Data segment ::

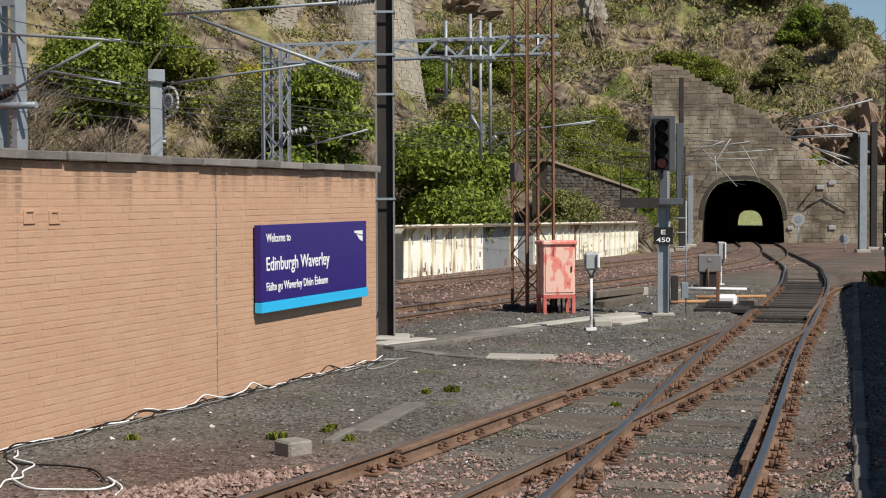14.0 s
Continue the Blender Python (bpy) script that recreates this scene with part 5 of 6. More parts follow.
def far_posts():
    for x, y, h, r, mt, lab in ((88.0, 24.3, 5.9, 0.2, "steel", "grey steel overhead line post"), (104.0, 27.0, 5.2, 0.22, "steel", "grey steel post beside the tunnel"), (91.9, 24.45, 11.0, 0.17, "dark_steel", "tall dark steel pole"),
                             (98.0, 25.9, 7.0, 0.14, "dark_steel", "dark weathered lineside steel post"), (92.8, 13.5, 7.4, 0.27, "steel", "grey steel overhead line mast"), (101.0, 14.0, 8.5, 0.24, "dark_steel", "dark weathered steel pole"), (101.0, 13.2, 4.0, 0.2, "dark_steel", "short dark lineside steel post")):
        p = thing("lineside_post", pose(x, y, grade(x) - 0.2, 0, 0, 20), lab, "post", "far lineside posts")
        h_column(p, r * 1.6, r * 1.9, 0, h, M[mt], M[mt])
        part("foot", boxes(((-0.4, -0.4, -0.2), (0.4, 0.4, 0.35)), bevel=0.03), M["concrete"], p)
    arms = thing("cantilever_arm", pose(92.8, 13.5, 0), "pale tubular cantilever arms on the far mast", "cantilever")
    for a, b in (((0, 4.6, 6.79), (0, -0.55, 8.06)), ((0, 2.9, 6.98), (0, 0.0, 5.94)), ((0, 4.4, 6.34), (0, 1.7, 6.53)), ((0, 3.9, 5.7), (0, 0.2, 3.91)), ((0, 4.6, 5.9), (0, 0.6, 6.0)), ((0, 3.2, 5.3), (0, 0.6, 4.5))):
        tube_part("tube", a, b, 0.05, M["grey_ins"], arms, 6)
    dp = thing("catenary_pole", pose(84.0, 10.72, grade(84) - 0.2, 0, 0, 60), "dark steel H-section pole near the tunnel", "pole")
    h_column(dp, 0.4, 0.5, 0, 18, M["dark_steel"], M["dark_steel"])
    pf = thing("tunnel_portal_frame", pose(0, 0, 0), "thin grey wires and arms before the tunnel mouth", "cantilever")
    for a, b in (((112, 28.6, 2.6), (112, 26.0, 6.6)), ((112, 28.6, 6.4), (112, 25.5, 3.0)), ((108, 29.4, 5.2), (108, 22.0, 5.6)), ((108, 21.0, 6.2), (108, 15.5, 3.4)), ((108, 28.25, 6.44), (108, 25.48, 6.24)), ((108, 28.25, 4.91), (108, 23.08, 5.01)), ((108, 28.25, 5.39), (108, 25.64, 6.24)), ((108, 26.21, 5.21), (108, 26.03, 3.12)), ((108, 24.2, 5.9), (108, 23.07, 3.98)), ((108, 23.71, 4.78), (108, 22.91, 3.27)), ((108, 21.66, 4.84), (108, 18.26, 4.87)), ((108, 20.74, 6.39), (108, 16.46, 6.47)), ((108, 27.27, 5.78), (108, 23.72, 6.21))):
        tube_part("tube", a, b, 0.035, M["grey_ins"], pf, 6)


far_posts()


def streaks(m, stretch, scale, lo, hi, colour, amount):
    """Stains of one colour, drawn out by stretch, laid over a material."""
    N, L = m.node_tree.nodes, m.node_tree.links
    b = N["Principled BSDF"]
    src = b.inputs["Base Color"].links[0].from_socket
    tc = N.new("ShaderNodeTexCoord")
    mp = N.new("ShaderNodeMapping")
    mp.inputs["Scale"].default_value = stretch
    n = N.new("ShaderNodeTexNoise")
    n.inputs["Scale"].default_value, n.inputs["Detail"].default_value = scale, 6
    mr = N.new("ShaderNodeMapRange")
    mr.inputs["From Min"].default_value, mr.inputs["From Max"].default_value = lo, hi
    mr.inputs["To Max"].default_value = amount
    mx = N.new("ShaderNodeMix")
    mx.data_type = "RGBA"
    mx.inputs["B"].default_value = (*colour, 1)
    L.new(tc.outputs["Object"], mp.inputs[0])
    L.new(mp.outputs[0], n.inputs["Vector"])
    L.new(n.outputs["Fac"], mr.inputs["Value"])
    L.new(mr.outputs[0], mx.inputs["Factor"])
    L.new(src, mx.inputs["A"])
    L.new(mx.outputs["Result"], b.inputs["Base Color"])


# ---- cream steel parapet beside the running line ----
M["flaking"] = mat("flaking_cream_paint", (0.92, 0.91, 0.85), (0.80, 0.76, 0.58), 1.1, 0.65, bump=0.15)
# the ribs' deeper cream includes the shading on their faces
M["rib_cream"] = mat("shaded_cream_paint", (0.84, 0.80, 0.62), (0.62, 0.54, 0.33), 1.5, 0.7, bump=0.15)
for paint in ("flaking", "rib_cream"):
    streaks(M[paint], (0.9, 0.9, 0.16), 2.6, 0.54, 0.62, (0.27, 0.15, 0.075), 0.9)
M["lichen_cap"] = mat("rusty_lichened_cap", (0.24, 0.185, 0.12), (0.11, 0.07, 0.042), 2.5, 0.9, bump=0.3)
M["grey_sheet"] = mat("grey_sheet_metal", (0.27, 0.28, 0.28), (0.21, 0.22, 0.22), 1.5, 0.6, 0.2)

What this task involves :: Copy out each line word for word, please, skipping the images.

Exercise response ::
14.0 s
Continue the Blender Python (bpy) script that recreates this scene with part 5 of 6. More parts follow.
def far_posts():
    for x, y, h, r, mt, lab in ((88.0, 24.3, 5.9, 0.2, "steel", "grey steel overhead line post"), (104.0, 27.0, 5.2, 0.22, "steel", "grey steel post beside the tunnel"), (91.9, 24.45, 11.0, 0.17, "dark_steel", "tall dark steel pole"),
                             (98.0, 25.9, 7.0, 0.14, "dark_steel", "dark weathered lineside steel post"), (92.8, 13.5, 7.4, 0.27, "steel", "grey steel overhead line mast"), (101.0, 14.0, 8.5, 0.24, "dark_steel", "dark weathered steel pole"), (101.0, 13.2, 4.0, 0.2, "dark_steel", "short dark lineside steel post")):
        p = thing("lineside_post", pose(x, y, grade(x) - 0.2, 0, 0, 20), lab, "post", "far lineside posts")
        h_column(p, r * 1.6, r * 1.9, 0, h, M[mt], M[mt])
        part("foot", boxes(((-0.4, -0.4, -0.2), (0.4, 0.4, 0.35)), bevel=0.03), M["concrete"], p)
    arms = thing("cantilever_arm", pose(92.8, 13.5, 0), "pale tubular cantilever arms on the far mast", "cantilever")
    for a, b in (((0, 4.6, 6.79), (0, -0.55, 8.06)), ((0, 2.9, 6.98), (0, 0.0, 5.94)), ((0, 4.4, 6.34), (0, 1.7, 6.53)), ((0, 3.9, 5.7), (0, 0.2, 3.91)), ((0, 4.6, 5.9), (0, 0.6, 6.0)), ((0, 3.2, 5.3), (0, 0.6, 4.5))):
        tube_part("tube", a, b, 0.05, M["grey_ins"], arms, 6)
    dp = thing("catenary_pole", pose(84.0, 10.72, grade(84) - 0.2, 0, 0, 60), "dark steel H-section pole near the tunnel", "pole")
    h_column(dp, 0.4, 0.5, 0, 18, M["dark_steel"], M["dark_steel"])
    pf = thing("tunnel_portal_frame", pose(0, 0, 0), "thin grey wires and arms before the tunnel mouth", "cantilever")
    for a, b in (((112, 28.6, 2.6), (112, 26.0, 6.6)), ((112, 28.6, 6.4), (112, 25.5, 3.0)), ((108, 29.4, 5.2), (108, 22.0, 5.6)), ((108, 21.0, 6.2), (108, 15.5, 3.4)), ((108, 28.25, 6.44), (108, 25.48, 6.24)), ((108, 28.25, 4.91), (108, 23.08, 5.01)), ((108, 28.25, 5.39), (108, 25.64, 6.24)), ((108, 26.21, 5.21), (108, 26.03, 3.12)), ((108, 24.2, 5.9), (108, 23.07, 3.98)), ((108, 23.71, 4.78), (108, 22.91, 3.27)), ((108, 21.66, 4.84), (108, 18.26, 4.87)), ((108, 20.74, 6.39), (108, 16.46, 6.47)), ((108, 27.27, 5.78), (108, 23.72, 6.21))):
        tube_part("tube", a, b, 0.035, M["grey_ins"], pf, 6)


far_posts()


def streaks(m, stretch, scale, lo, hi, colour, amount):
    """Stains of one colour, drawn out by stretch, laid over a material."""
    N, L = m.node_tree.nodes, m.node_tree.links
    b = N["Principled BSDF"]
    src = b.inputs["Base Color"].links[0].from_socket
    tc = N.new("ShaderNodeTexCoord")
    mp = N.new("ShaderNodeMapping")
    mp.inputs["Scale"].default_value = stretch
    n = N.new("ShaderNodeTexNoise")
    n.inputs["Scale"].default_value, n.inputs["Detail"].default_value = scale, 6
    mr = N.new("ShaderNodeMapRange")
    mr.inputs["From Min"].default_value, mr.inputs["From Max"].default_value = lo, hi
    mr.inputs["To Max"].default_value = amount
    mx = N.new("ShaderNodeMix")
    mx.data_type = "RGBA"
    mx.inputs["B"].default_value = (*colour, 1)
    L.new(tc.outputs["Object"], mp.inputs[0])
    L.new(mp.outputs[0], n.inputs["Vector"])
    L.new(n.outputs["Fac"], mr.inputs["Value"])
    L.new(mr.outputs[0], mx.inputs["Factor"])
    L.new(src, mx.inputs["A"])
    L.new(mx.outputs["Result"], b.inputs["Base Color"])


# ---- cream steel parapet beside the running line ----
M["flaking"] = mat("flaking_cream_paint", (0.92, 0.91, 0.85), (0.80, 0.76, 0.58), 1.1, 0.65, bump=0.15)
# the ribs' deeper cream includes the shading on their faces
M["rib_cream"] = mat("shaded_cream_paint", (0.84, 0.80, 0.62), (0.62, 0.54, 0.33), 1.5, 0.7, bump=0.15)
for paint in ("flaking", "rib_cream"):
    streaks(M[paint], (0.9, 0.9, 0.16), 2.6, 0.54, 0.62, (0.27, 0.15, 0.075), 0.9)
M["lichen_cap"] = mat("rusty_lichened_cap", (0.24, 0.185, 0.12), (0.11, 0.07, 0.042), 2.5, 0.9, bump=0.3)
M["grey_sheet"] = mat("grey_sheet_metal", (0.27, 0.28, 0.28), (0.21, 0.22, 0.22), 1.5, 0.6, 0.2)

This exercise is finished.